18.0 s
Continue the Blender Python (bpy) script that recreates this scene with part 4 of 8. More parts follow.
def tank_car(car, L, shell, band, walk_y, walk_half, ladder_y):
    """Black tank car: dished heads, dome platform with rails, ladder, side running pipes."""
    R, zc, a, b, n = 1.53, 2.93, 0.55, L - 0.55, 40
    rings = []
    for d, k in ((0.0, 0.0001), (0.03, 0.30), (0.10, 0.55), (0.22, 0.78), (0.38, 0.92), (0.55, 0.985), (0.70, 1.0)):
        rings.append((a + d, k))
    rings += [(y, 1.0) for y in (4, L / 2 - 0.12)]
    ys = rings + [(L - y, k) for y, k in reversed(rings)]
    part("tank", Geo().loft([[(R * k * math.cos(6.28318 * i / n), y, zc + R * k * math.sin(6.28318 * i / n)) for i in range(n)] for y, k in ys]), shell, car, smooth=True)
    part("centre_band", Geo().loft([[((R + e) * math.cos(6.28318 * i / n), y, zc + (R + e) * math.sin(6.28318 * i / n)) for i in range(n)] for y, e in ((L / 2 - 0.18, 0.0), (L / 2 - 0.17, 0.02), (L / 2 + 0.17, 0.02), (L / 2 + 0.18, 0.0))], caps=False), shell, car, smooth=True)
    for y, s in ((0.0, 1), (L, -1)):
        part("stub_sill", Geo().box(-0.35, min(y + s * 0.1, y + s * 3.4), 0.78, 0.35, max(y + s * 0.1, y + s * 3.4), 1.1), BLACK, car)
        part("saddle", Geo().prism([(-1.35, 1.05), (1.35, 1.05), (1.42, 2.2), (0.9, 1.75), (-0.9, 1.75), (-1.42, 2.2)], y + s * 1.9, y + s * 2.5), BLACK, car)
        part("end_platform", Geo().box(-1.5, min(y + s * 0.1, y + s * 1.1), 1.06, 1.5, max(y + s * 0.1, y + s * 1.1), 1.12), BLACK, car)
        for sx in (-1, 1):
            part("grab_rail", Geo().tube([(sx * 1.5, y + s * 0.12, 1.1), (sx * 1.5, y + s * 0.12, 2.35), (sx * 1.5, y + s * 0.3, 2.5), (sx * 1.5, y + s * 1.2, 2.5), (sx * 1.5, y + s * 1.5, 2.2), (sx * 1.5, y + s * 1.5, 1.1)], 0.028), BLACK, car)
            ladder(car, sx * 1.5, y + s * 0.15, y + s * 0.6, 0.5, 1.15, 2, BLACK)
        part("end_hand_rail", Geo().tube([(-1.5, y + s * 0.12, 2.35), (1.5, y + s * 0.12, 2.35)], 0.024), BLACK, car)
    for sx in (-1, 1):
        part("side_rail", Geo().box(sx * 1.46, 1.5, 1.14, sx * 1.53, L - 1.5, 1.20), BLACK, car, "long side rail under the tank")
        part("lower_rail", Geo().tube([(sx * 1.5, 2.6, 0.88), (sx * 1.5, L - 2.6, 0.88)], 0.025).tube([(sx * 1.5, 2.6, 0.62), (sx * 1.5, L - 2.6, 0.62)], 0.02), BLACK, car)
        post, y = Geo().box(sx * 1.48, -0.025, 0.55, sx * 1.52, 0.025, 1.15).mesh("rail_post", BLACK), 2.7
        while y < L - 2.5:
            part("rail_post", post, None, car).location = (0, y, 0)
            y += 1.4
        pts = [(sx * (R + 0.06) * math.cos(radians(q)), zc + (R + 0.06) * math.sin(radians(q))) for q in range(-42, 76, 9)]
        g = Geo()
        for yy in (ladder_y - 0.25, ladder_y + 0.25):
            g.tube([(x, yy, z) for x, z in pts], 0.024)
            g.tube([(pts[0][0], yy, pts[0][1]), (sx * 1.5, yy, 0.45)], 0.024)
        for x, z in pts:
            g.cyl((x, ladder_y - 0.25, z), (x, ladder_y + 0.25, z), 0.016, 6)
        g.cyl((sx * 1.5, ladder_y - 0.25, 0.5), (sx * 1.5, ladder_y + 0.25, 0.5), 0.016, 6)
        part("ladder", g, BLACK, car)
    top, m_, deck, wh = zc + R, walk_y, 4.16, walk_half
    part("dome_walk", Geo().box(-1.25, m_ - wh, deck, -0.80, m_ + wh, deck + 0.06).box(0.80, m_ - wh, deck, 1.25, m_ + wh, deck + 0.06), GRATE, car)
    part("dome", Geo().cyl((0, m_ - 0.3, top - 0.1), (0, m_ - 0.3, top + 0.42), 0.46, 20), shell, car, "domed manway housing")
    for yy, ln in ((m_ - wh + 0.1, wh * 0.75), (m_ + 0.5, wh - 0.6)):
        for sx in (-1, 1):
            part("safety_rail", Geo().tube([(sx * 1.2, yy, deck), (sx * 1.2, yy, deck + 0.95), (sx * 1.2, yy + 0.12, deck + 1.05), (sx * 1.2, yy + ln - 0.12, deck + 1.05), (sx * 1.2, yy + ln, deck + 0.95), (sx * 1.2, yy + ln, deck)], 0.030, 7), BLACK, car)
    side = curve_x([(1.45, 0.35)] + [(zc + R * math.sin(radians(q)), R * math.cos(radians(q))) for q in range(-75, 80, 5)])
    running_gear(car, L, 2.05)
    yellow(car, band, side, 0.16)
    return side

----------

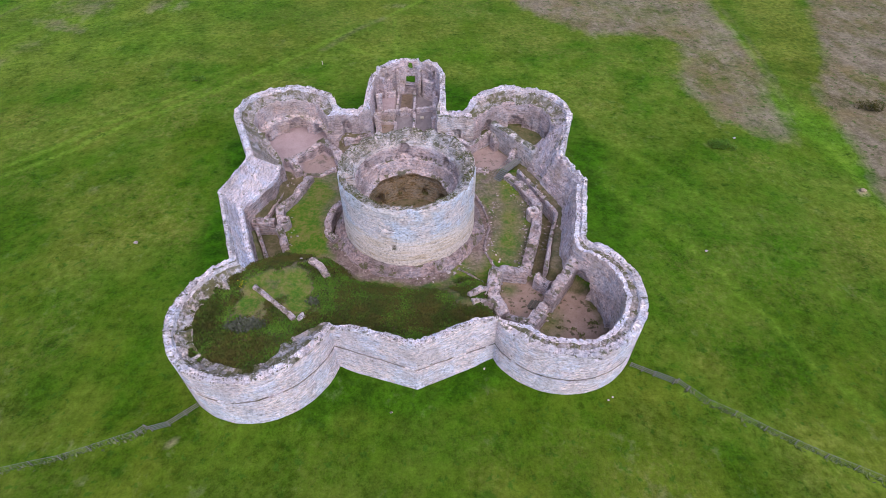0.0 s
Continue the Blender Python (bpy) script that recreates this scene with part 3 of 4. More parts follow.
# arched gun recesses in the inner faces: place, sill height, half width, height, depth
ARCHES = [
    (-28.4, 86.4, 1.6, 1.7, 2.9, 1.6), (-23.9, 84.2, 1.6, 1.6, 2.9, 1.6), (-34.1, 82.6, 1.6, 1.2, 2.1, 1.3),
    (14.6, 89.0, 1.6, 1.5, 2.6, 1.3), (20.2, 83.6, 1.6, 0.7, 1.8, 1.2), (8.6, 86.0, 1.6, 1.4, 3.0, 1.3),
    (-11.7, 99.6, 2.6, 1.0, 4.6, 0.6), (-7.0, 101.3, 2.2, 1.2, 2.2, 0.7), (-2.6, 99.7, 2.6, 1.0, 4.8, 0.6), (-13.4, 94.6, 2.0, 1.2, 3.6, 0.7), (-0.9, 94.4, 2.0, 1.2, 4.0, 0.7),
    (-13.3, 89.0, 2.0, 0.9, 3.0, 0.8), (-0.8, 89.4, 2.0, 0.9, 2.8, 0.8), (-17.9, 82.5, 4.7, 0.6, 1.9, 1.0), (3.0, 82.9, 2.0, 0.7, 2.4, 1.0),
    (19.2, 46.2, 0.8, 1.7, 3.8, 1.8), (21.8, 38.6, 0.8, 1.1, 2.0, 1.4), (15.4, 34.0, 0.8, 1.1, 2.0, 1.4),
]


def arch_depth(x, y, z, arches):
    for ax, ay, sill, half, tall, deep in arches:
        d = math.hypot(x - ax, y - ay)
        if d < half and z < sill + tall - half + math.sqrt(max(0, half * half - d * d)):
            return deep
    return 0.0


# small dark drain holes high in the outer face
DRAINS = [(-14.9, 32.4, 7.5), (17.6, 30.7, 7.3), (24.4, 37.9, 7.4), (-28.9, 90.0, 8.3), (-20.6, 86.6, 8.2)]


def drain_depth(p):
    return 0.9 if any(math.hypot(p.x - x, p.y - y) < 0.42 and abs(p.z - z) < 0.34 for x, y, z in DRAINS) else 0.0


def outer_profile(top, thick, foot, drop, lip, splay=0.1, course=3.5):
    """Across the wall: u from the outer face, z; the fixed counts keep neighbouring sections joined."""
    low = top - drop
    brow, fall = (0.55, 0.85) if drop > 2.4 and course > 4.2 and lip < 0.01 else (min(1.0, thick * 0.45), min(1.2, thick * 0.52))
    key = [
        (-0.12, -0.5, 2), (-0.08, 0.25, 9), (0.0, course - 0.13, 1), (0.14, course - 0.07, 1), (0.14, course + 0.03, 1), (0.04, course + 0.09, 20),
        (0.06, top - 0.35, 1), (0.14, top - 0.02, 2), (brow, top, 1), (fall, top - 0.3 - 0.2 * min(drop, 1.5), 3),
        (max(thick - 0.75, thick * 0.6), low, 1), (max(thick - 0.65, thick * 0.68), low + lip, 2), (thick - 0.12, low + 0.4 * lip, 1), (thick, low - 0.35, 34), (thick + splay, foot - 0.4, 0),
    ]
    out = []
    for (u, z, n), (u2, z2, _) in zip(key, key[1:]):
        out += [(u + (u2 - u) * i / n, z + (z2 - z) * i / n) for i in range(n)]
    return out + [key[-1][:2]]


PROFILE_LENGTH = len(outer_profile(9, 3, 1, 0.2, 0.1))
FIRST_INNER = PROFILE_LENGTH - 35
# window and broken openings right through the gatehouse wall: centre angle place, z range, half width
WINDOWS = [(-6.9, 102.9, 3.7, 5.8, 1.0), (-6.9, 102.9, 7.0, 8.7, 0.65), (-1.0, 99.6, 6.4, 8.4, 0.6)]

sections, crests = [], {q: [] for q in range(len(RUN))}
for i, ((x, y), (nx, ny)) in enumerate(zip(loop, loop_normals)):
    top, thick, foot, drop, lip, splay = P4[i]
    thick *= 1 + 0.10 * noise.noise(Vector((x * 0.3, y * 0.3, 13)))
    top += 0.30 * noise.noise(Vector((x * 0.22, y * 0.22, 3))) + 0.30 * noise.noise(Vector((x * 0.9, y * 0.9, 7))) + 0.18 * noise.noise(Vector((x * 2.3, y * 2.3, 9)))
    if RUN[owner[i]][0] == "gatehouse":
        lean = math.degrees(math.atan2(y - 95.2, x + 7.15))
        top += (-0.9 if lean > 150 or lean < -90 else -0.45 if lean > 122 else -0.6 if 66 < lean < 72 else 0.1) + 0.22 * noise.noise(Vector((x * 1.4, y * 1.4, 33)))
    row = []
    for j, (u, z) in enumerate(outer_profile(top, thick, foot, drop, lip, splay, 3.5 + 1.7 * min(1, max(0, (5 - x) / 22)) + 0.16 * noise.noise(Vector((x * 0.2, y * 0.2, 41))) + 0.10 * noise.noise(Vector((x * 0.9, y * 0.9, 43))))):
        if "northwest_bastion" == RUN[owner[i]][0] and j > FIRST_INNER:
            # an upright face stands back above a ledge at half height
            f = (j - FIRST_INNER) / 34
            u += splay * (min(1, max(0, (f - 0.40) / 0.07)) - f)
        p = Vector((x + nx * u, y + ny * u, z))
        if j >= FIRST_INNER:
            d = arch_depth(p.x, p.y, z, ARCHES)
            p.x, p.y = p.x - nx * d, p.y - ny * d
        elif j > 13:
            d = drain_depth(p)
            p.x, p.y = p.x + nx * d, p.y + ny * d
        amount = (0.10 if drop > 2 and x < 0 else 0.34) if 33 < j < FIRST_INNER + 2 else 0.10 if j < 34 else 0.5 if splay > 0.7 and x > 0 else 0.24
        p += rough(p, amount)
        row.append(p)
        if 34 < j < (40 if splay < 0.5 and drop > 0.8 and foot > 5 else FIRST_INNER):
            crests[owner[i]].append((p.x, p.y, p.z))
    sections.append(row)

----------

▶ [Directions] Give again only the lines from the one bearing "4. More parts follow." through the one bearing "return 0.9 if", exactly as they stand.

▶ [Exercise result]
Continue the Blender Python (bpy) script that recreates this scene with part 3 of 4. More parts follow.
# arched gun recesses in the inner faces: place, sill height, half width, height, depth
ARCHES = [
    (-28.4, 86.4, 1.6, 1.7, 2.9, 1.6), (-23.9, 84.2, 1.6, 1.6, 2.9, 1.6), (-34.1, 82.6, 1.6, 1.2, 2.1, 1.3),
    (14.6, 89.0, 1.6, 1.5, 2.6, 1.3), (20.2, 83.6, 1.6, 0.7, 1.8, 1.2), (8.6, 86.0, 1.6, 1.4, 3.0, 1.3),
    (-11.7, 99.6, 2.6, 1.0, 4.6, 0.6), (-7.0, 101.3, 2.2, 1.2, 2.2, 0.7), (-2.6, 99.7, 2.6, 1.0, 4.8, 0.6), (-13.4, 94.6, 2.0, 1.2, 3.6, 0.7), (-0.9, 94.4, 2.0, 1.2, 4.0, 0.7),
    (-13.3, 89.0, 2.0, 0.9, 3.0, 0.8), (-0.8, 89.4, 2.0, 0.9, 2.8, 0.8), (-17.9, 82.5, 4.7, 0.6, 1.9, 1.0), (3.0, 82.9, 2.0, 0.7, 2.4, 1.0),
    (19.2, 46.2, 0.8, 1.7, 3.8, 1.8), (21.8, 38.6, 0.8, 1.1, 2.0, 1.4), (15.4, 34.0, 0.8, 1.1, 2.0, 1.4),
]


def arch_depth(x, y, z, arches):
    for ax, ay, sill, half, tall, deep in arches:
        d = math.hypot(x - ax, y - ay)
        if d < half and z < sill + tall - half + math.sqrt(max(0, half * half - d * d)):
            return deep
    return 0.0


# small dark drain holes high in the outer face
DRAINS = [(-14.9, 32.4, 7.5), (17.6, 30.7, 7.3), (24.4, 37.9, 7.4), (-28.9, 90.0, 8.3), (-20.6, 86.6, 8.2)]


def drain_depth(p):
    return 0.9 if any(math.hypot(p.x - x, p.y - y) < 0.42 and abs(p.z - z) < 0.34 for x, y, z in DRAINS) else 0.0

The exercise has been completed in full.